I would never want this boy to be sick. I would always wish for him to be as happy and healthy as he looks here at our family reunion last month:
But if sick he must be, I would wish for it to be just barely bad enough to ban him from daycare--because this means that he gets to spend the day with me.
This week, a minor throat infection struck Beenie, and I had the pleasure of his company all day yesterday and the day before. His mild illness may have created a little cloud of intermittent fever and a runny nose, but our time together edged that cloud with a silver lining.
With no time to plan and no particular agenda, we were content to simply let the days unfold on their own and go with the lazy flow of late summer. We ate when we wanted to, played when we wanted to, and napped when we wanted to.

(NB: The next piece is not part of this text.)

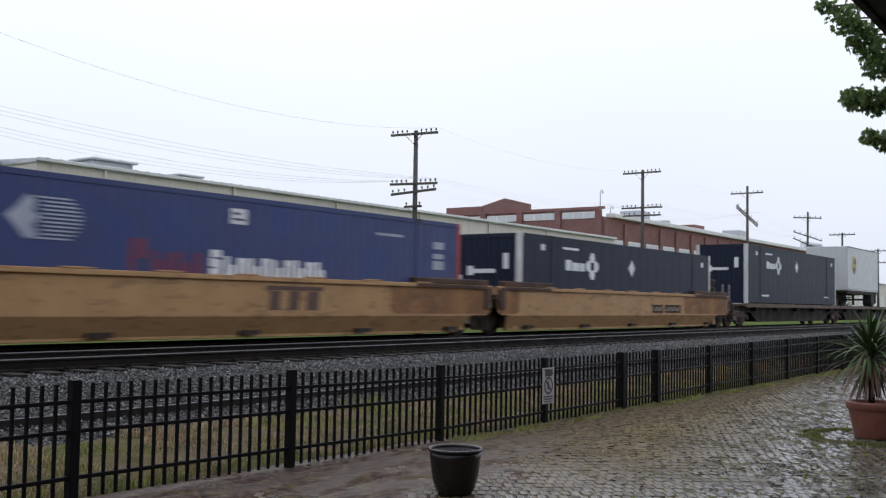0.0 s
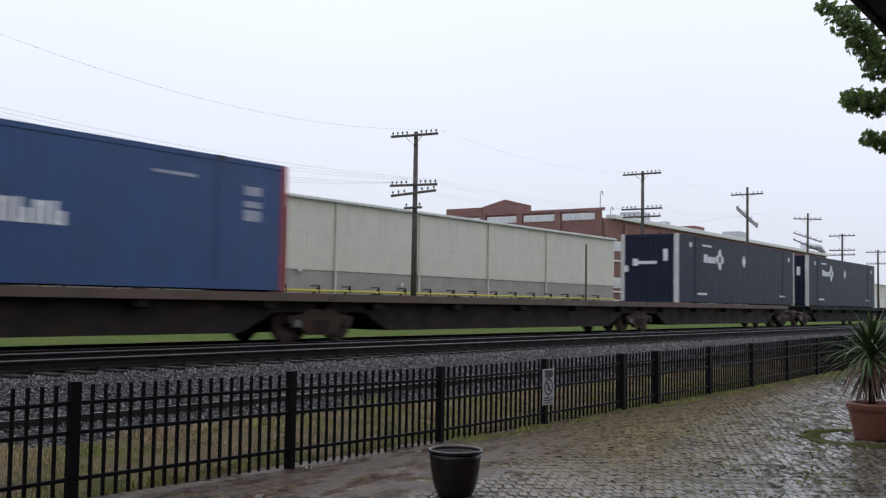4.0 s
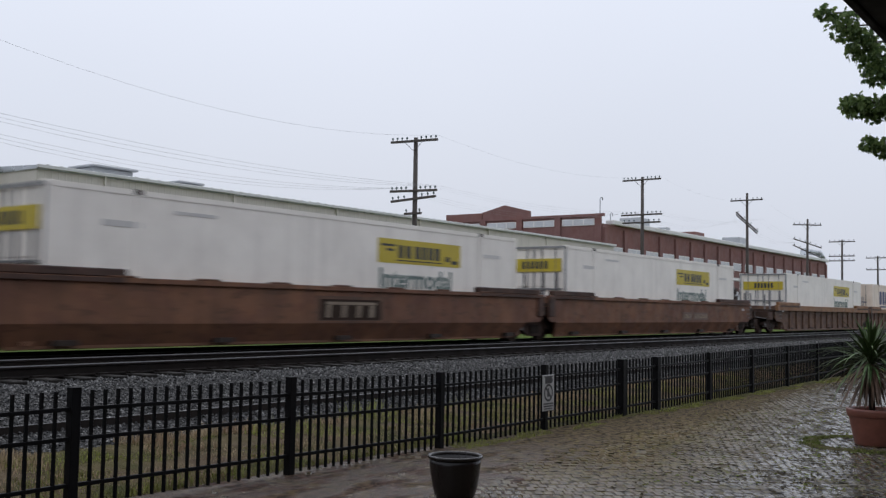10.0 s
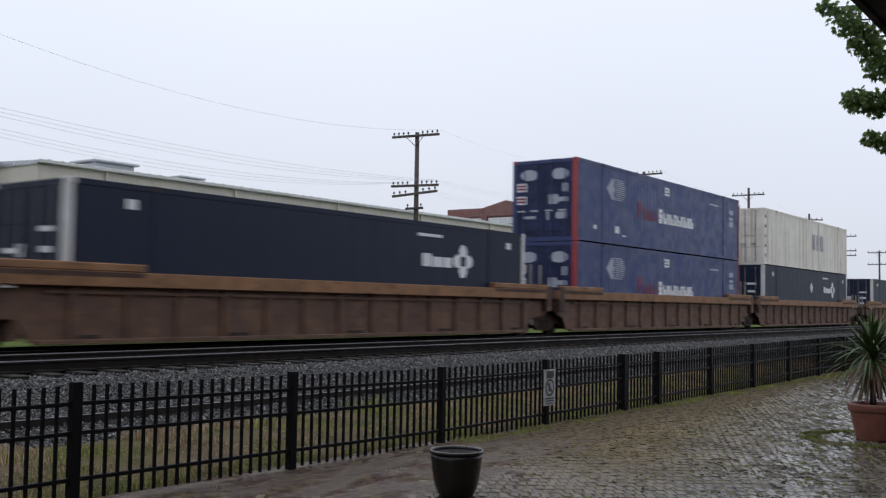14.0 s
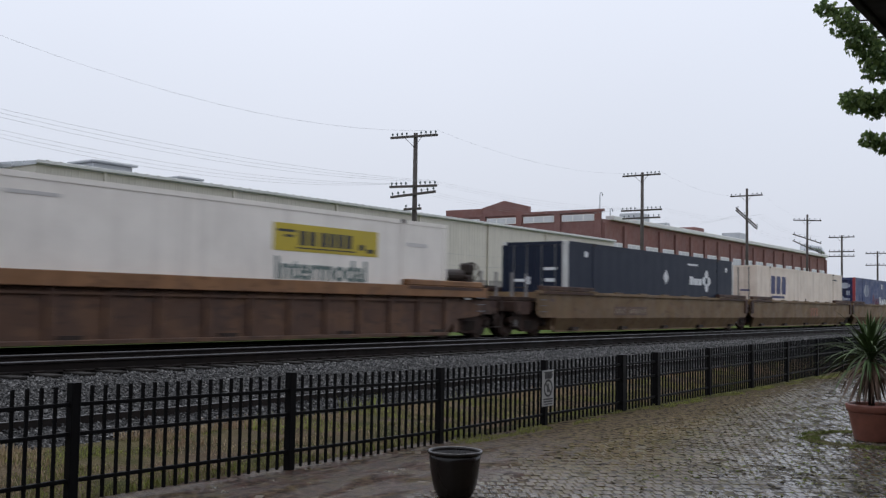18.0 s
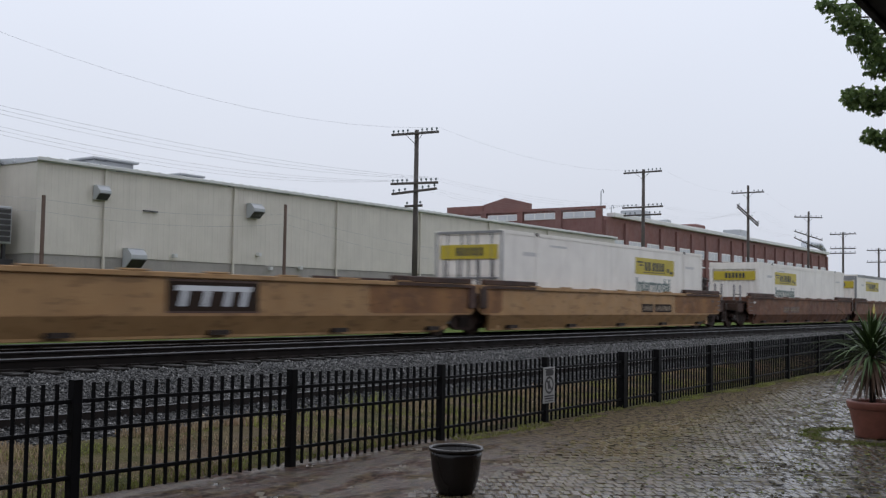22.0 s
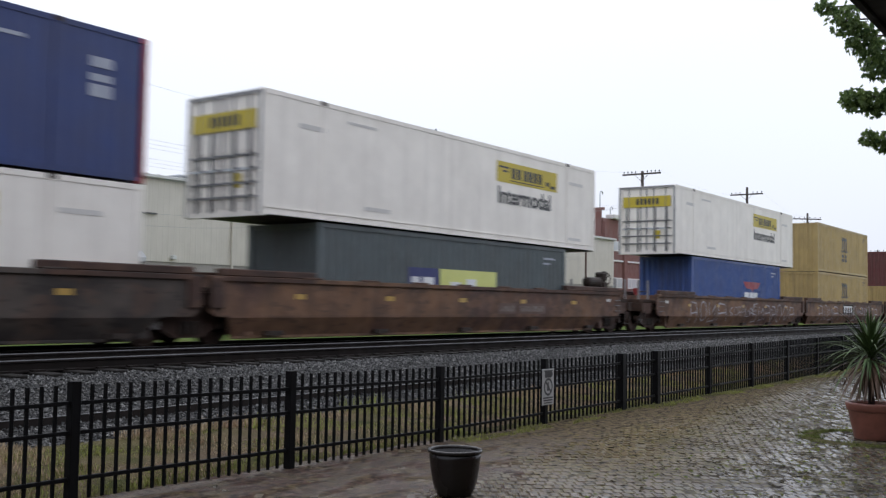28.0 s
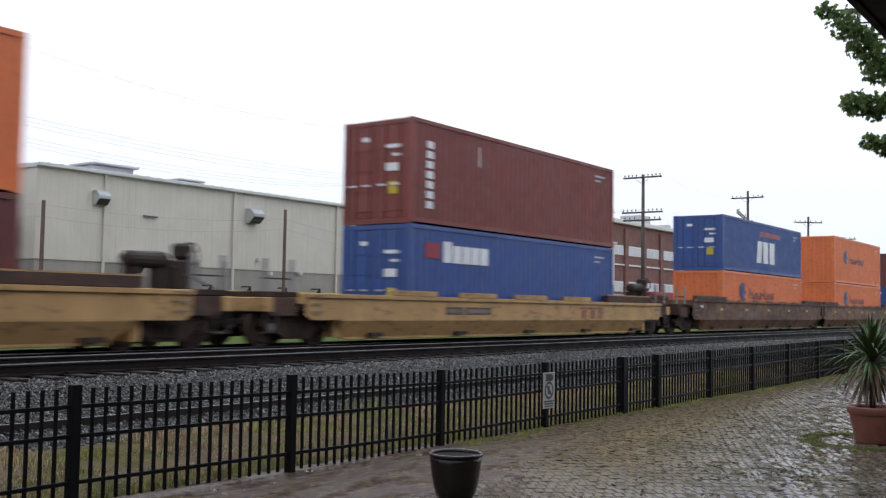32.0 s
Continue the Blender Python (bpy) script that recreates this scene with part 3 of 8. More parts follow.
def tube(bm, p0, p1, r0, r1=None, seg=10):
    """A tapered round bar from p0 to p1."""
    r1 = r0 if r1 is None else r1
    p0, p1 = Vector(p0), Vector(p1)
    q = (p1 - p0).to_track_quat("Z", "Y")
    rings = []
    for p, r in ((p0, r0), (p1, r1)):
        rings.append([bm.verts.new(p + q @ Vector((r * math.cos(2 * math.pi * k / seg), r * math.sin(2 * math.pi * k / seg), 0))) for k in range(seg)])
    for k in range(seg):
        j = (k + 1) % seg
        bm.faces.new((rings[0][k], rings[0][j], rings[1][j], rings[1][k]))
    bm.faces.new(rings[0][::-1])
    bm.faces.new(rings[1])
    return bm


def lathe(bm, prof, cx=0.0, cy=0.0, seg=40):
    """Turns the profile (radius, height) round an upright axis."""
    rings = [[bm.verts.new((cx + r * math.cos(2 * math.pi * k / seg), cy + r * math.sin(2 * math.pi * k / seg), z)) for k in range(seg)] for r, z in prof]
    for a, b in zip(rings, rings[1:]):
        for k in range(seg):
            j = (k + 1) % seg
            bm.faces.new((a[k], a[j], b[j], b[k]))
    return bm


def part(name, bm, material, parent=None, label="", smooth=False):
    me = bpy.data.meshes.new(name)
    bm.to_mesh(me)
    bm.free()
    me.materials.append(M[material])
    if smooth:
        for f in me.polygons:
            f.use_smooth = True
    ob = new(name, me)
    if parent:
        ob.parent = parent
    if label:
        ob["label"] = label
    return ob


def share(ob, name, parent, place=(0, 0, 0)):
    """One more object on the mesh of ob."""
    o = new(name, ob.data)
    o.parent, o.location = parent, place
    return o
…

On their own, our two days assumed a kind of animal theme. Here, in ascending order of time spent, are the three activities that kept us the busiest:
Number 3: A Berenstain Bears Book Titled The Spooky Old Tree
When it comes to a simple story and illustrations that truly captivate a three-year-old, Jan and Stan hit the nail on the head with this delightful book. In it, the three Berenstain cubs, equipped with flashlight, stick, and rope, take off on an adventure inside a gnarled, darkly ominous old tree nestled in a wooded area inhabited by bats and vultures.

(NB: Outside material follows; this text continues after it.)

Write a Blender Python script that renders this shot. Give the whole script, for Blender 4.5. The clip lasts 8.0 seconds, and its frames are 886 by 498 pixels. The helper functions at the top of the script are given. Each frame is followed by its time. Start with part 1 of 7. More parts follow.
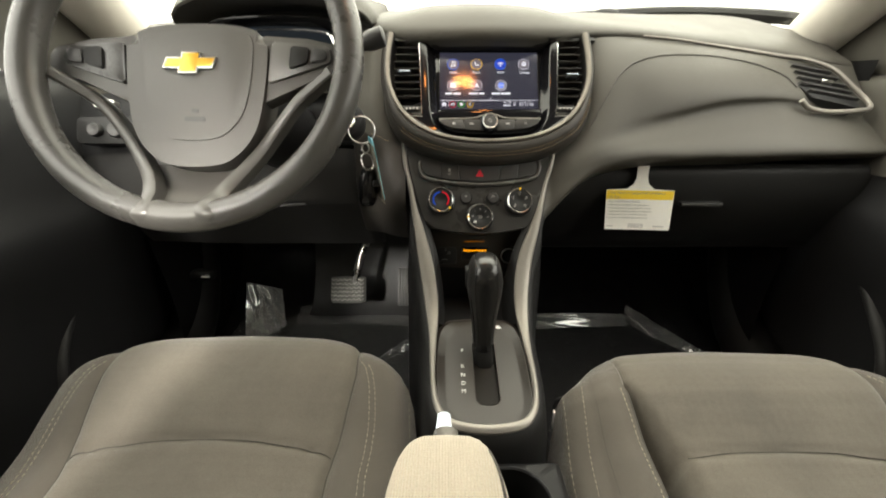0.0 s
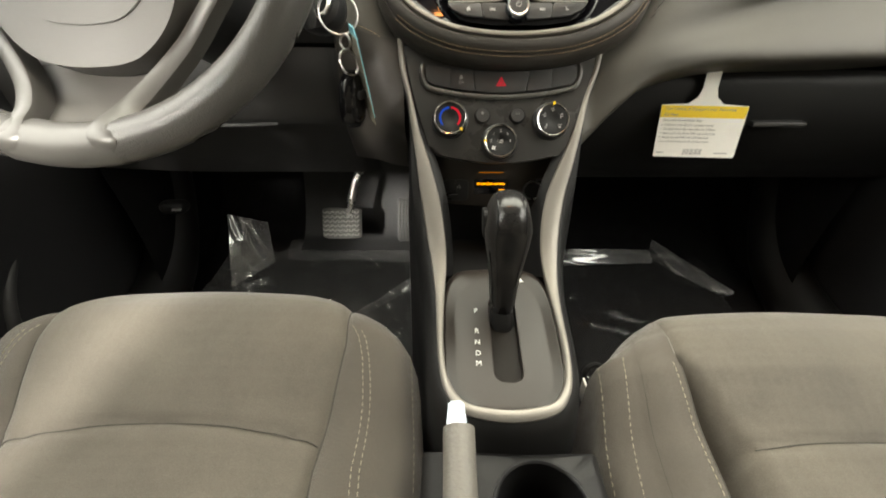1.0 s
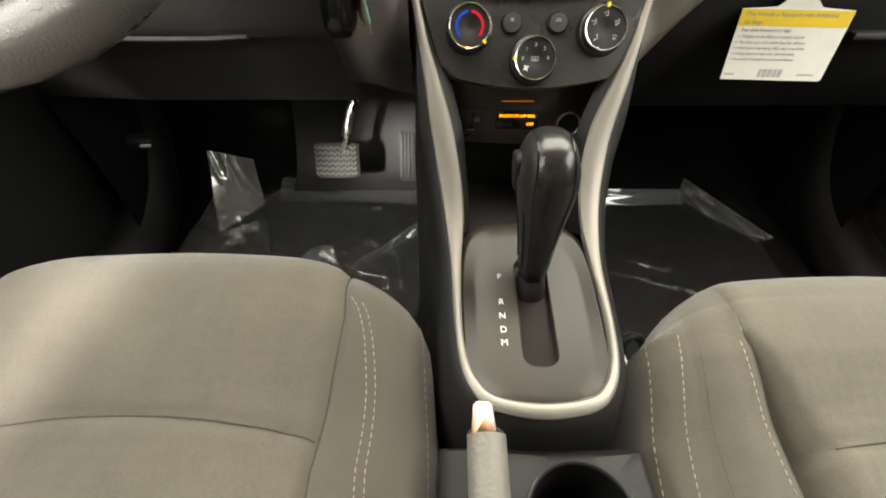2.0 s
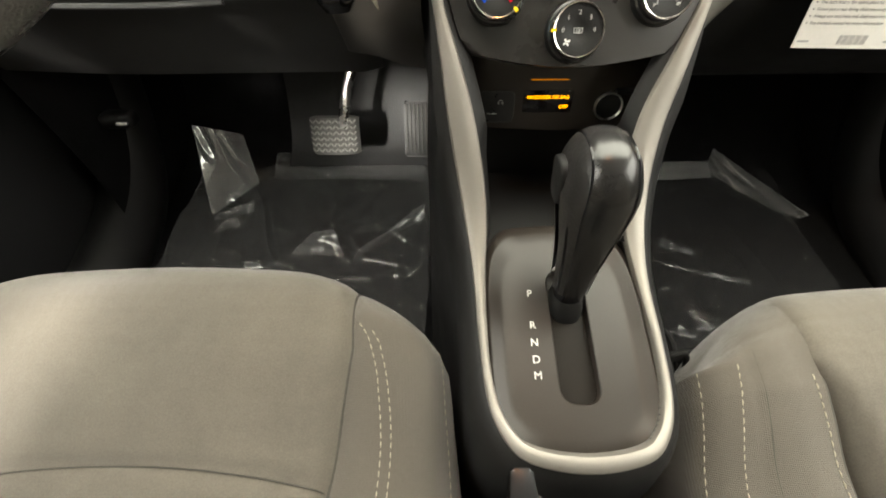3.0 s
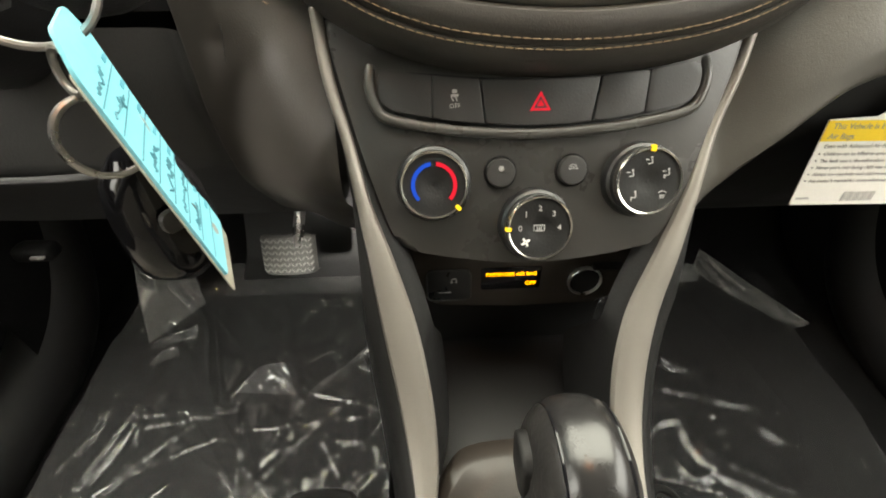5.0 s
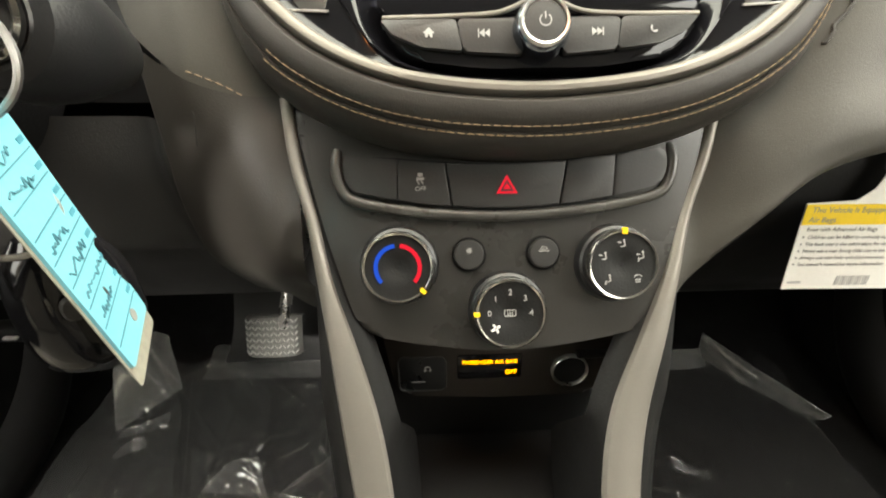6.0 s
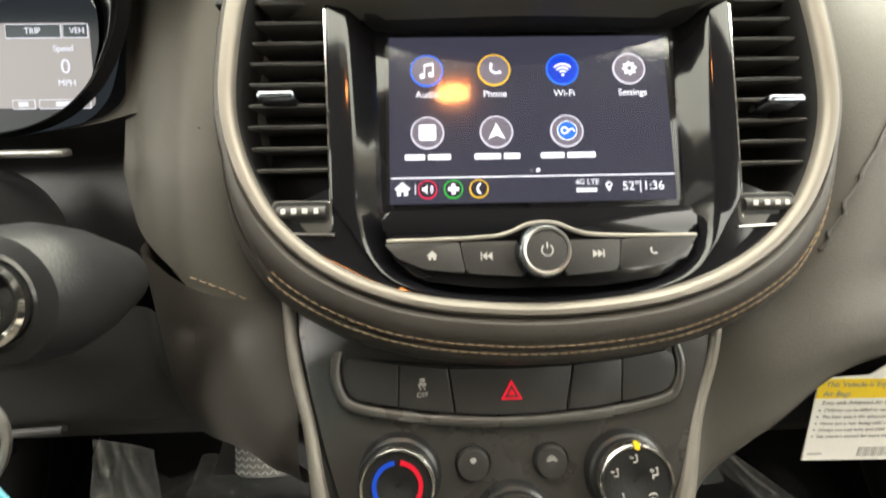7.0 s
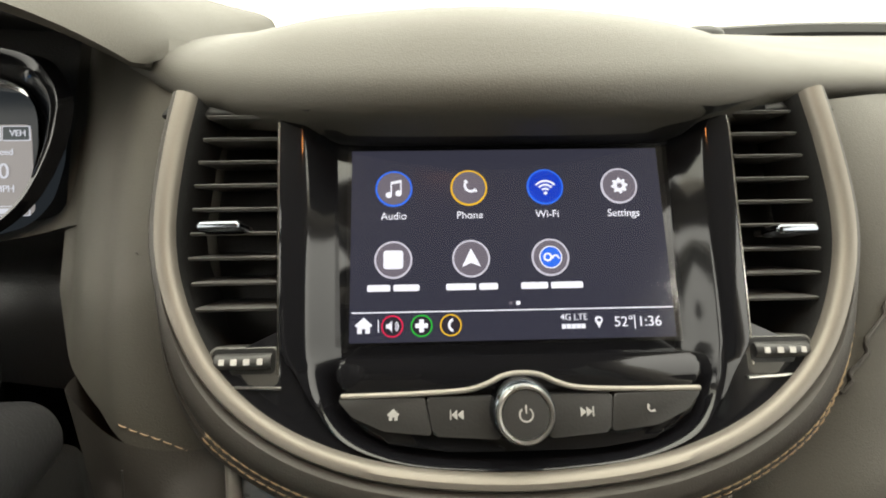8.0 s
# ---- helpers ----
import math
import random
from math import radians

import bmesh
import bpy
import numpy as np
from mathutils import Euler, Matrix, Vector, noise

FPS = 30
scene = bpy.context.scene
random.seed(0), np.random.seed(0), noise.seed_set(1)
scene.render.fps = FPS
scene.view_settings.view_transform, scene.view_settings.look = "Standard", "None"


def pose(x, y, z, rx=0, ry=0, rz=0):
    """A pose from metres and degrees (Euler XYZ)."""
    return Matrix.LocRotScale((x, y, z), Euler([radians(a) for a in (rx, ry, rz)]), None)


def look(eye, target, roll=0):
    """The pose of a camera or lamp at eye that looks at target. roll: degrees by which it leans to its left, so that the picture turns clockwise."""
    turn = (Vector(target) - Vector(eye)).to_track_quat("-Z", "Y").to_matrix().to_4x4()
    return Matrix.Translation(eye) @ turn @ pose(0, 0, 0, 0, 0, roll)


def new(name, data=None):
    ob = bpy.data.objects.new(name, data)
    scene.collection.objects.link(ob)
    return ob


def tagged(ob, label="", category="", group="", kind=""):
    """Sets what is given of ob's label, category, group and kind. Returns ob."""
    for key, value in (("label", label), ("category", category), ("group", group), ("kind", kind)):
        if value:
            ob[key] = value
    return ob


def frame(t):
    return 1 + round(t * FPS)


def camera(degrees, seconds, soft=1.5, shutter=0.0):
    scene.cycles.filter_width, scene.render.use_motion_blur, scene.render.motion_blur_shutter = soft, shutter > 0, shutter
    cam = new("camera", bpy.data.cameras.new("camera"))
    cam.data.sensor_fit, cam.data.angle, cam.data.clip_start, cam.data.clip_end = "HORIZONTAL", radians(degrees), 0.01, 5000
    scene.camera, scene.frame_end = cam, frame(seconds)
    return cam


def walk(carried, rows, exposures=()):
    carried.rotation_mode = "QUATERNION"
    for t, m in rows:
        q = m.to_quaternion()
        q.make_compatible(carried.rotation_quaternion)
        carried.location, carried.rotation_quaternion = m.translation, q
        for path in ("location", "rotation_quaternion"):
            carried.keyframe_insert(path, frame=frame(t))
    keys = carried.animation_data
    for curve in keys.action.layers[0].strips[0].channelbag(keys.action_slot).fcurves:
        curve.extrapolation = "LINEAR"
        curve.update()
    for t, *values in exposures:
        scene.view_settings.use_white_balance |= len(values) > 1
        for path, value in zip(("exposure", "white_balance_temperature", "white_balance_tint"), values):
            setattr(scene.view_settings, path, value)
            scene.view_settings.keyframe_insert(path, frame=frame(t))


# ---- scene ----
cam = camera(94.6, 8.0, soft=1.9, shutter=0.25)
METRES, EYE, TILT, LEAN, TURN = 0.63, 0.66, -22.0, 0.0, 0.0
ROWS = [
    (0.0, 0.0, 0.0, 0.0, 0.0, 0.0, -0.0),
    (0.5, -0.0003, 0.1131, 0.0053, 0.17, -5.12, -0.11),
    (1.0, -0.0143, 0.2022, 0.0266, 0.28, -11.05, -0.09),
    (1.5, -0.0386, 0.2844, 0.031, 0.5, -16.48, 0.06),
    (3.0, -0.0655, 0.4606, 0.0662, 0.27, -26.56, 0.64),
    (3.5, -0.0584, 0.499, 0.1152, -0.09, -27.37, 0.89),
    (4.0, -0.0394, 0.558, 0.1711, -0.46, -26.71, 1.13),
    (4.5, -0.0155, 0.599, 0.2011, -0.77, -23.87, 1.27),
    (6.0, 0.0275, 0.6639, 0.1868, -1.31, -8.16, 1.37),
    (6.5, 0.0261, 0.6668, 0.2375, -1.3, -3.19, 1.3),
    (7.0, 0.0283, 0.6796, 0.3143, -1.31, -0.21, 1.24),
    (7.5, 0.0426, 0.6969, 0.3816, -1.28, 1.82, 1.14),
    (8.0, 0.0562, 0.7188, 0.4049, -1.25, 2.99, 1.05),
]
PATH = [(t, pose(0, 0, EYE, TILT, LEAN, TURN) @ pose(METRES * x, METRES * y, METRES * z, 90 + pitch, roll, yaw)) for t, x, y, z, yaw, pitch, roll in ROWS]
PATH += [(1.7, look((-0.019, 0.190, 0.604), (-0.037, 1.708, -0.697), -0.3)), (2.8, look((-0.049, 0.267, 0.585), (-0.040, 1.634, -0.875), 0.1)),
         (4.7, look((-0.007, 0.409, 0.629), (0.030, 1.842, -0.765), -1.1)), (5.8, look((0.011, 0.431, 0.611), (0.067, 2.121, -0.457), -1.0))]
walk(cam, sorted(PATH, key=lambda row: row[0]),
     [(0.0, 0.02), (0.5, 0.22), (1.0, 0.37), (1.5, 0.52), (3.0, 0.68), (4.0, 0.76), (4.5, 0.80), (6.0, 0.84), (6.5, 0.78), (7.0, 0.68), (7.5, 0.38), (8.0, 0.12)])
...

One by one they lose their possessions to an alligator, a broad axe falling from a suit of armor, and Great Sleeping Bear, who wakes up in a really bad mood when the cubs crawl up over his back as he sleeps. Although Great Sleeping Bear chases them with a large, growly scowl, they are able to hightail it out of the tree and back home to Mama Bear, but not before having the biggest adventure of their little ursine lives.
Beenie was most fascinated by the "suiting armors" lined up in the "spooky old hall" that the little bears dared to investigate behind a secret panel deep inside the spooky old tree. Many questions and comments related to Great Sleeping Bear came in a close second: "Is he mad? What's he doing? What's he saying?" You get the idea.
Number 2: The"Elefun" Game
My most recent (and best) dollar spent at a garage sale went for a game in which a battery-powered fan blows plasticized paper butterflies up through the soft, collapsible plastic trunk of a jolly blue elephant. Once the fan motor is turned on, twenty-something red, yellow, and green butterflies fill the air above and flutter down to be netted by an excited, giggling boy who is supposed to be sick but is not acting like it.
The whole process takes less than thirty seconds, and then it is time to reload and do the whole thing over . . . and over . . . and over. I can't say enough about how much true "Elefun" Beenie and I had with this. In fact, it is so much fun that you don't even mind the reloading.
Number 3: Dinosaur Flash Cards
The same garage sale got me, this time for 50 cents, a like-new deck of thirty-six flash cards with pictures and facts about dinosaurs. Although the cards are recommended for ages five and above, Beenie absolutely loved these. Early in the game, he picked out a dinosaur to represent each member of his family. (I am proud to say that I am the allosaurus.)
Beenie wanted me to go through the deck over and over pronouncing those difficult multi-syllable dinosaur names (Thank you, pronunciation key!). "What's this one called about?" he asked each time he turned up a new card. I'll be honest--tuojiangosaurus and pachycephalosaurus took a little practice--but I venture to say you haven't lived until you have heard a three-year-old say struthiomimus. Many times.
Dorothy and her friends on the Yellow Brick Road may have had their fun in the realm of lions, tigers, and bears. But--Oh My!--what fun Beenie and I had this week with dinosaurs, elephants, and bears. It may not have been Oz where we were, but for the past two days this old house has been every bit as magical.